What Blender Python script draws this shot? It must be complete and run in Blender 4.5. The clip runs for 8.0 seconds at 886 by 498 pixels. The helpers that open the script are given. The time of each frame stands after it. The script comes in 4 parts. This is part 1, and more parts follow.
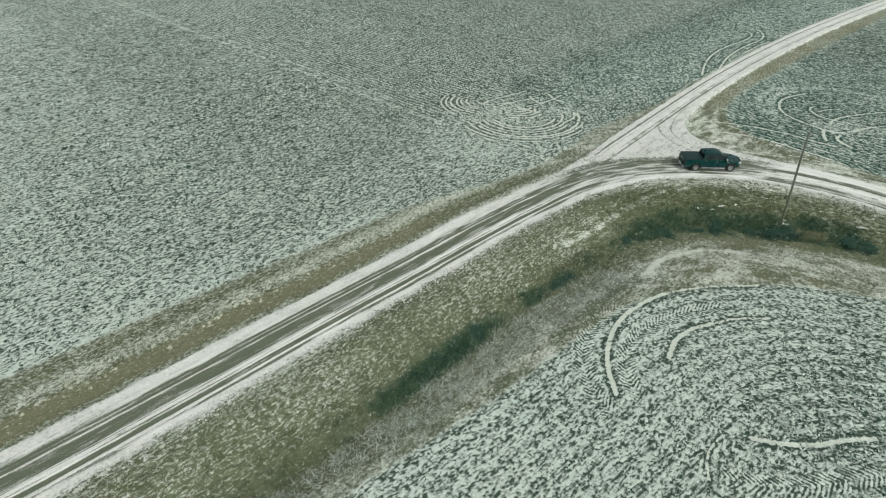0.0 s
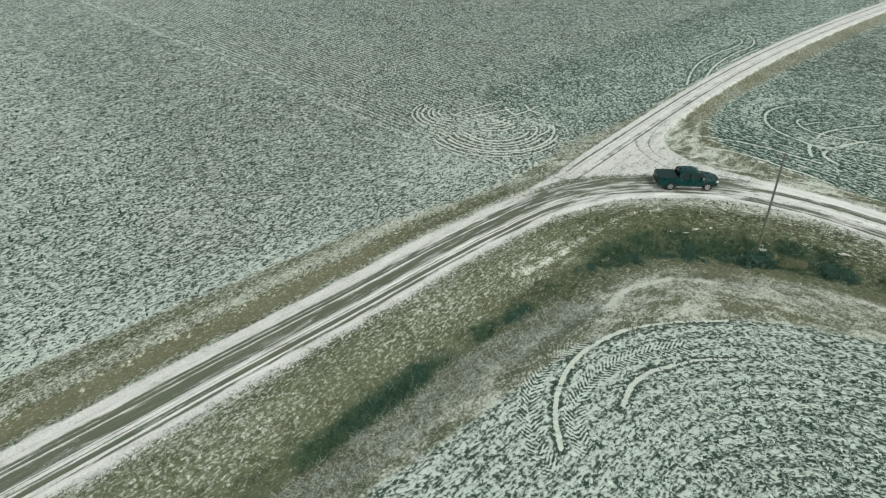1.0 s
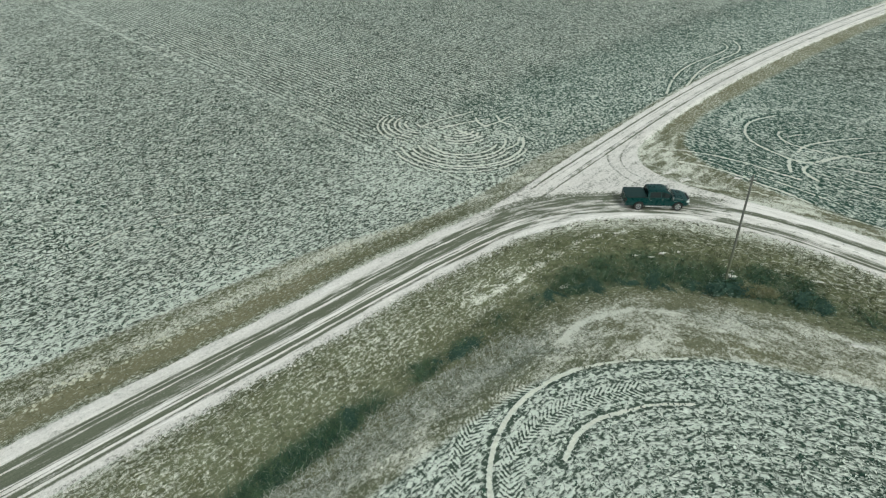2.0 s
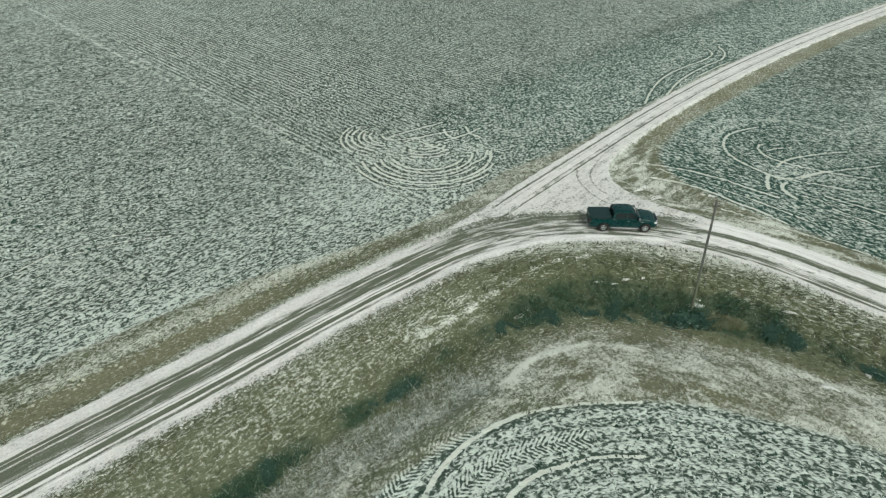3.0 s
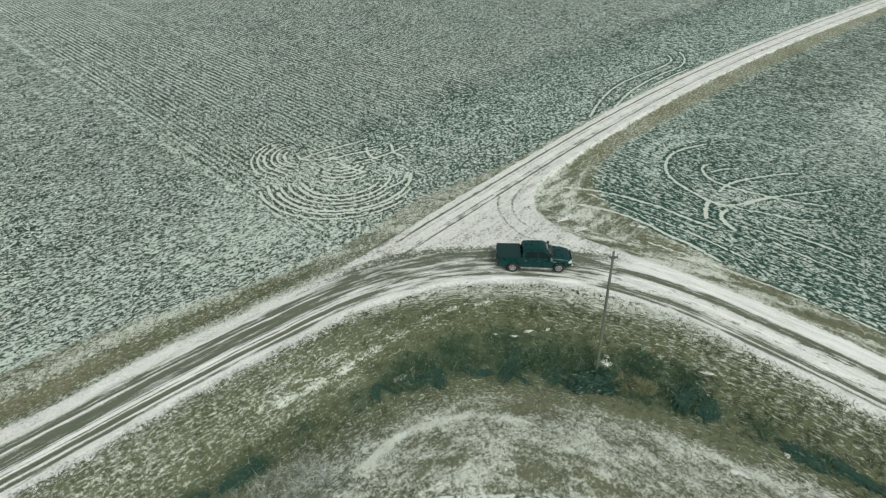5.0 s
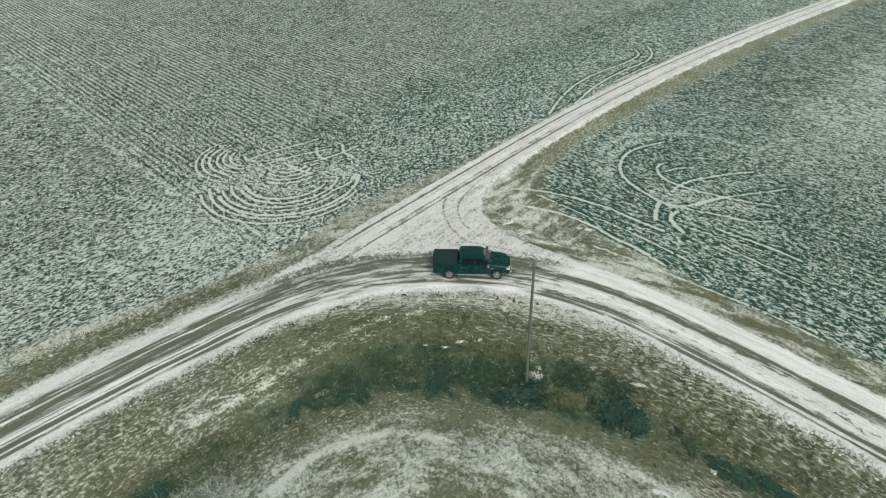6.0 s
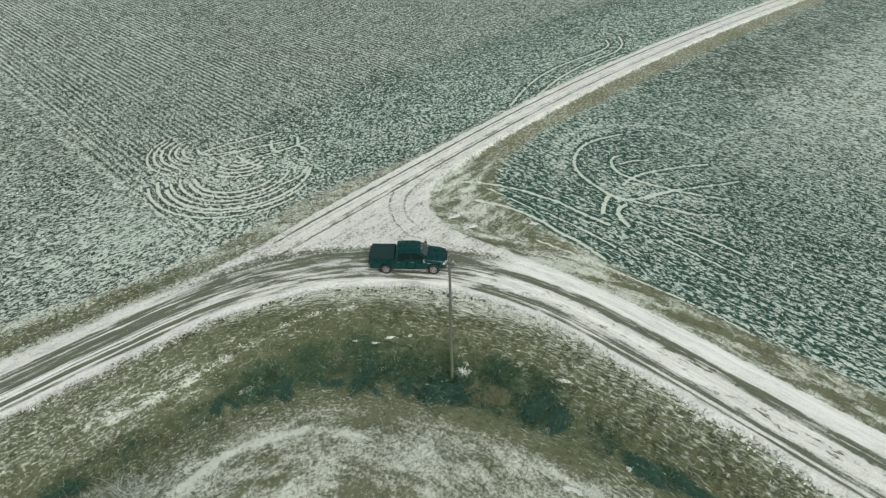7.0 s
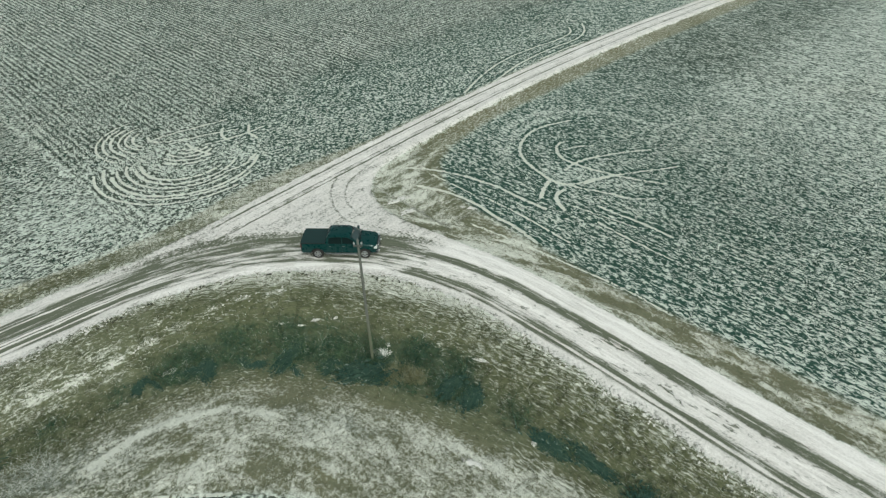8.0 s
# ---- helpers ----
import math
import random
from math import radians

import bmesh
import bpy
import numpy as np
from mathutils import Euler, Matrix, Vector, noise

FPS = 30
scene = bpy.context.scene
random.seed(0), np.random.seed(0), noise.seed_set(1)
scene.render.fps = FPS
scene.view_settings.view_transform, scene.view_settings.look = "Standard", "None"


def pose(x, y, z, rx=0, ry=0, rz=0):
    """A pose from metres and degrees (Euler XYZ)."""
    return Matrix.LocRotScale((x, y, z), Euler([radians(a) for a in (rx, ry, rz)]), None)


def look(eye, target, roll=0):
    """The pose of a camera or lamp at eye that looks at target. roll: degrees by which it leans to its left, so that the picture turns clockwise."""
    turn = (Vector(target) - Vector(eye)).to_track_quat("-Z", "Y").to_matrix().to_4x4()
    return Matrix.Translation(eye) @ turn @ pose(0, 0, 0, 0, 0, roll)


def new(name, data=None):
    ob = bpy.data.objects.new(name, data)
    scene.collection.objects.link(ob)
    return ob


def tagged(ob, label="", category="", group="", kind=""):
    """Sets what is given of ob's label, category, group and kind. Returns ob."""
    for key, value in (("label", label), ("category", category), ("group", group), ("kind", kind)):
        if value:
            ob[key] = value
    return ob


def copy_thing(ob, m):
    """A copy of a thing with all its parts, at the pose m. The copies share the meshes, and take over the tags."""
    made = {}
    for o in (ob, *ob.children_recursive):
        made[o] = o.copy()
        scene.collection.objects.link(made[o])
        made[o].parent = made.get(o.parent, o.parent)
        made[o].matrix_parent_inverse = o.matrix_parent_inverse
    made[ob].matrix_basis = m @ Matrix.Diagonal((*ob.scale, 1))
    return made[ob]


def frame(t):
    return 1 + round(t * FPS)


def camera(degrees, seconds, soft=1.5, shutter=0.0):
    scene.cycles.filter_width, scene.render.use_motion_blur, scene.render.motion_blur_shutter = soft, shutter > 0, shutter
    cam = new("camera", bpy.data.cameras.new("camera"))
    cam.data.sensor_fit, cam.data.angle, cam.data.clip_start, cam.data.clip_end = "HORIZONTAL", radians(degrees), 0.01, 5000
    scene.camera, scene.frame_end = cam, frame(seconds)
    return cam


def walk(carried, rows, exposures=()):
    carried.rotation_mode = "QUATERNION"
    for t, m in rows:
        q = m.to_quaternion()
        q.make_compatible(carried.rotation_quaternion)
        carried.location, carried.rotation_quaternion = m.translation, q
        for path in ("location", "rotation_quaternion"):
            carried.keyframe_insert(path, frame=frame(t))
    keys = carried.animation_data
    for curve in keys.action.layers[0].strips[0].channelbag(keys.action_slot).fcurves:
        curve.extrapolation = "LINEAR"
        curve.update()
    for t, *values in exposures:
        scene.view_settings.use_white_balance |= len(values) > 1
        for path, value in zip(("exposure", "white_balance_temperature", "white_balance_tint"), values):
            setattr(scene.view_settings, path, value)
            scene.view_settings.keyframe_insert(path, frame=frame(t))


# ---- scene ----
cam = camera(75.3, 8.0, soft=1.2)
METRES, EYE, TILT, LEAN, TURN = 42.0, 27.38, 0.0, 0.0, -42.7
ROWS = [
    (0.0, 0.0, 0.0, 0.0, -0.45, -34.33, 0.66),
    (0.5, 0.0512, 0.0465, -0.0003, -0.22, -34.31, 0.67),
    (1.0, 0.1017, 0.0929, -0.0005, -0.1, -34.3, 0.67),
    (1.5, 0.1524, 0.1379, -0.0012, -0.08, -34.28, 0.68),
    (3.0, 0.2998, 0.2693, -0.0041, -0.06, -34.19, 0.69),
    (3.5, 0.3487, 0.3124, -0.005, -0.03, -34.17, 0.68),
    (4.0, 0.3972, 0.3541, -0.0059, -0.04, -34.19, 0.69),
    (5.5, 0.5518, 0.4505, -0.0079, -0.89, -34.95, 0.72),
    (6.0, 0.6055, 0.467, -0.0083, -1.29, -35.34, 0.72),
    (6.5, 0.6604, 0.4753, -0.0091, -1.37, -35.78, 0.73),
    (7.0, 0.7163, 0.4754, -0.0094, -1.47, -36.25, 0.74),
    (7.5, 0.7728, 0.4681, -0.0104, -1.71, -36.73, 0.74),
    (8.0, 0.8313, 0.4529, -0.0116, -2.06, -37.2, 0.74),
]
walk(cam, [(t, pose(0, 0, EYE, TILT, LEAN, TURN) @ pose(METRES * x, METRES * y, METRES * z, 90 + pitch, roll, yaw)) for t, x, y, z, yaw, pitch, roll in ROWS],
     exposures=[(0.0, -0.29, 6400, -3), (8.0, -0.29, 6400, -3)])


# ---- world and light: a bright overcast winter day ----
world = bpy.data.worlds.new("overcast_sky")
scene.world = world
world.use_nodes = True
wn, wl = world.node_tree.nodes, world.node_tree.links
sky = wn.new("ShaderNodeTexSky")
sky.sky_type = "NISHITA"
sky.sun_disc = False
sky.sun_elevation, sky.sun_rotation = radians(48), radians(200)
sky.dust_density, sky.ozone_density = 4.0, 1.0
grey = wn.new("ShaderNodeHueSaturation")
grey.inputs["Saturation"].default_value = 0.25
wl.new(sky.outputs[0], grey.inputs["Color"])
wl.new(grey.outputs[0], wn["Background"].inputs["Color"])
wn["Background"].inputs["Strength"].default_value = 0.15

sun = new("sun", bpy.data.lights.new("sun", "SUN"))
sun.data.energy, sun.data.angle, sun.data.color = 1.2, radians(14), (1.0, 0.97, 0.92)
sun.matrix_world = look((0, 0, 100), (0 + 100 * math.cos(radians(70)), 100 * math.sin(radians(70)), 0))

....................

Go through the data and count each line that has the word "given", then give the total alone.

2